After the above process, the verifier can be certain of the following:
The number of bytes used to generate the digest (txid).
If the number of bytes is not equal to 64, then the digested data
must have been a transaction (or the block was invalid).
If the number of bytes is equal to 64, then the digested data may
have been either a transaction or concatenated digests for an
internal merkle node. The verifier can distinguish between these by
checking whether the 64-byte chunk provided to it matches a coinbase
transaction pattern.
The verified transaction is a coinbase transaction given the inability
to use CVE-2017-12842 to forge coinbase transactions and the position
of the transaction in the merkle tree (or the block was invalid).

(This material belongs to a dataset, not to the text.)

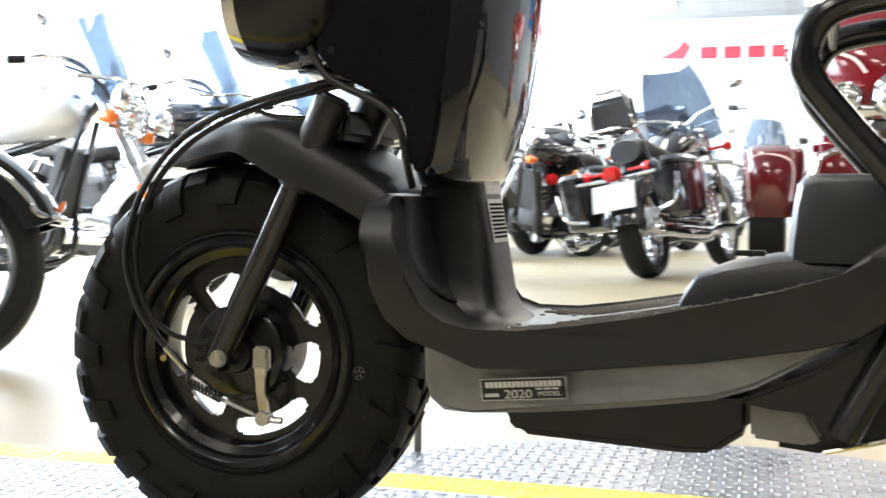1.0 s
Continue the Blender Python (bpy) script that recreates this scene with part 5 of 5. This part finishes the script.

The depth of the coinbase transaction, which is the same depth as all
other transactions in the tree.
I agree, as the average absolute bandwidth is trivial, can be easily reduced by another 36 bytes, and can be amortized over an entire block of transactions.
And as the above implies, worst case should not be a consideration given that it is reasonably bounded.
Given that bandwidth is not a material issue, adding sha256 midstates is unnecessary complexity.
Also, by simply compacting out the excess 36 bytes as mentioned above there is no need to validate the coinbase. Reconstituting it with the presumed null point is sufficient (e.g. defaulting a tx deserialization with no input point to a null input point).
Consequently the complexity comparison becomes:
Ensure that the stripped transaction is not 64 bytes, and ensure that its Merkle path is valid.
vs:
Ensure that the (reconstituted) coinbase Merkle path is valid, and ensure the same valid Merkle depth for any tx in the block.
Validating the coinbase Merkle path is of course code reuse, so the new logic is checking the Merkle path size. This is the tradeoff in the SPV wallet. The tradeoff in the full node is mandatory checking of the stripped size of all transactions (and soft fork) vs. doing nothing (possibly “compressing” null points for SPV clients).